(DATASET EXCERPT):

☆ ☆ ☆ ☆

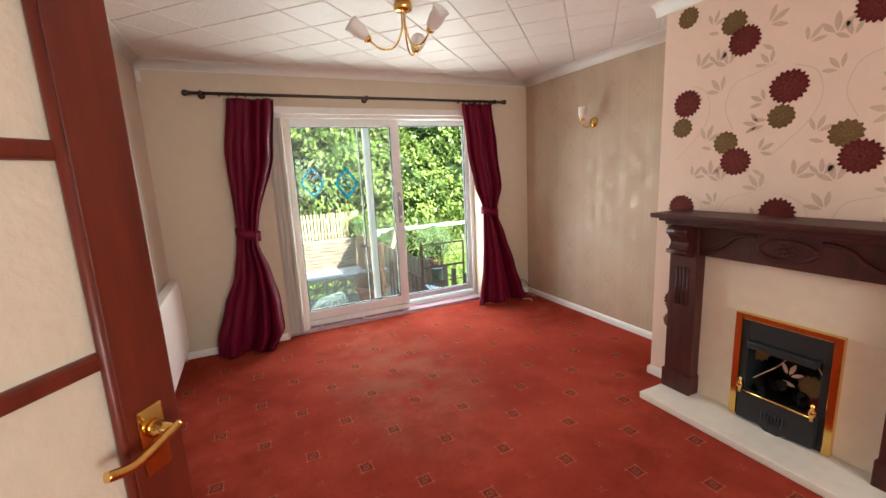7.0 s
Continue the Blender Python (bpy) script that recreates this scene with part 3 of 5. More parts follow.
door = thing("door_1", "white sliding patio doors, one panel before a fixed pane", "patio door", (0.042, 0, 0.012), kind="structure")
bm = frame_ring(PATIO[0] - 0.042, PATIO[1] - 0.042, 0.020, PATIO[3] - 0.03, S - 0.29, S - 0.195, 0.045)
part("outer_frame", bm, UPVC, door)
slider = part("sliding_panel", frame_ring(-2.585, -1.435, 0.085, 2.053, S - 0.185, S - 0.125, 0.092), UPVC, door, "white sliding door panel")
part("bottom_rail", box((-2.585, S - 0.187, 0.026), (-1.435, S - 0.123, 0.080), 0.005), UPVC, slider)
pane(slider, -2.493, -1.527, 0.179, 1.963, S - 0.155, HAZE)
bm = box((-2.558, S - 0.127, 0.98), (-2.522, S - 0.118, 1.30), 0.003)
tube(curve_points([(-2.540, S - 0.120, 1.03), (-2.540, S - 0.075, 1.06), (-2.542, S - 0.068, 1.14), (-2.540, S - 0.075, 1.22), (-2.540, S - 0.120, 1.25)], 5), 0.009, 8, bm)
part("pull_handle", bm, METALGREY, slider, "dull metal pull handle on a keyed plate")
fixed = part("fixed_panel", frame_ring(-3.445, -2.242, 0.085, 2.04, S - 0.275, S - 0.225, 0.055), ALU, door, "grey aluminium framed pane")
pane(fixed, -3.390, -2.297, 0.140, 1.985, S - 0.25, PANE)
part("end_stile", box((-2.240, S - 0.222, 0.10), (-2.220, S - 0.205, 2.04), 0.003), UPVC, door)
pane(door, -2.185, -1.345, 0.15, 1.985, S - 0.250, PANE)
part("outer_rail", box((-2.235, S - 0.275, 0.10), (-1.345, S - 0.235, 0.15), 0.004), UPVC, door)
part("threshold", box((PATIO[0] - 0.04, S - 0.29, -0.02), (PATIO[1] - 0.044, S - 0.064, 0.018), 0.006), SILL, door, "lilac vinyl covered threshold")
part("carpet_bar", box((PATIO[0] - 0.042, S - 0.066, -0.014), (PATIO[1] - 0.042, S - 0.056, -0.006), 0.002), METALGREY, door, "worn metal carpet bar")
for x in (-1.62, -2.50, -2.05):
    part("stop_peg", box((x - 0.012, S - 0.11, 0.018), (x + 0.012, S - 0.075, 0.034), 0.004), ALU, door)
part("lintel_board", box((PATIO[0] - 0.042, S - 0.12, 2.06), (PATIO[1] - 0.042, S + 0.012, 2.12), 0.004), GLOSS, door, "white painted head board")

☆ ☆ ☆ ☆

(TASK DIRECTIONS): Strip out the pictures and quote the remaining data word for word.

(THE COMPLETED TASK):
7.0 s
Continue the Blender Python (bpy) script that recreates this scene with part 3 of 5. More parts follow.
door = thing("door_1", "white sliding patio doors, one panel before a fixed pane", "patio door", (0.042, 0, 0.012), kind="structure")
bm = frame_ring(PATIO[0] - 0.042, PATIO[1] - 0.042, 0.020, PATIO[3] - 0.03, S - 0.29, S - 0.195, 0.045)
part("outer_frame", bm, UPVC, door)
slider = part("sliding_panel", frame_ring(-2.585, -1.435, 0.085, 2.053, S - 0.185, S - 0.125, 0.092), UPVC, door, "white sliding door panel")
part("bottom_rail", box((-2.585, S - 0.187, 0.026), (-1.435, S - 0.123, 0.080), 0.005), UPVC, slider)
pane(slider, -2.493, -1.527, 0.179, 1.963, S - 0.155, HAZE)
bm = box((-2.558, S - 0.127, 0.98), (-2.522, S - 0.118, 1.30), 0.003)
tube(curve_points([(-2.540, S - 0.120, 1.03), (-2.540, S - 0.075, 1.06), (-2.542, S - 0.068, 1.14), (-2.540, S - 0.075, 1.22), (-2.540, S - 0.120, 1.25)], 5), 0.009, 8, bm)
part("pull_handle", bm, METALGREY, slider, "dull metal pull handle on a keyed plate")
fixed = part("fixed_panel", frame_ring(-3.445, -2.242, 0.085, 2.04, S - 0.275, S - 0.225, 0.055), ALU, door, "grey aluminium framed pane")
pane(fixed, -3.390, -2.297, 0.140, 1.985, S - 0.25, PANE)
part("end_stile", box((-2.240, S - 0.222, 0.10), (-2.220, S - 0.205, 2.04), 0.003), UPVC, door)
pane(door, -2.185, -1.345, 0.15, 1.985, S - 0.250, PANE)
part("outer_rail", box((-2.235, S - 0.275, 0.10), (-1.345, S - 0.235, 0.15), 0.004), UPVC, door)
part("threshold", box((PATIO[0] - 0.04, S - 0.29, -0.02), (PATIO[1] - 0.044, S - 0.064, 0.018), 0.006), SILL, door, "lilac vinyl covered threshold")
part("carpet_bar", box((PATIO[0] - 0.042, S - 0.066, -0.014), (PATIO[1] - 0.042, S - 0.056, -0.006), 0.002), METALGREY, door, "worn metal carpet bar")
for x in (-1.62, -2.50, -2.05):
    part("stop_peg", box((x - 0.012, S - 0.11, 0.018), (x + 0.012, S - 0.075, 0.034), 0.004), ALU, door)
part("lintel_board", box((PATIO[0] - 0.042, S - 0.12, 2.06), (PATIO[1] - 0.042, S + 0.012, 2.12), 0.004), GLOSS, door, "white painted head board")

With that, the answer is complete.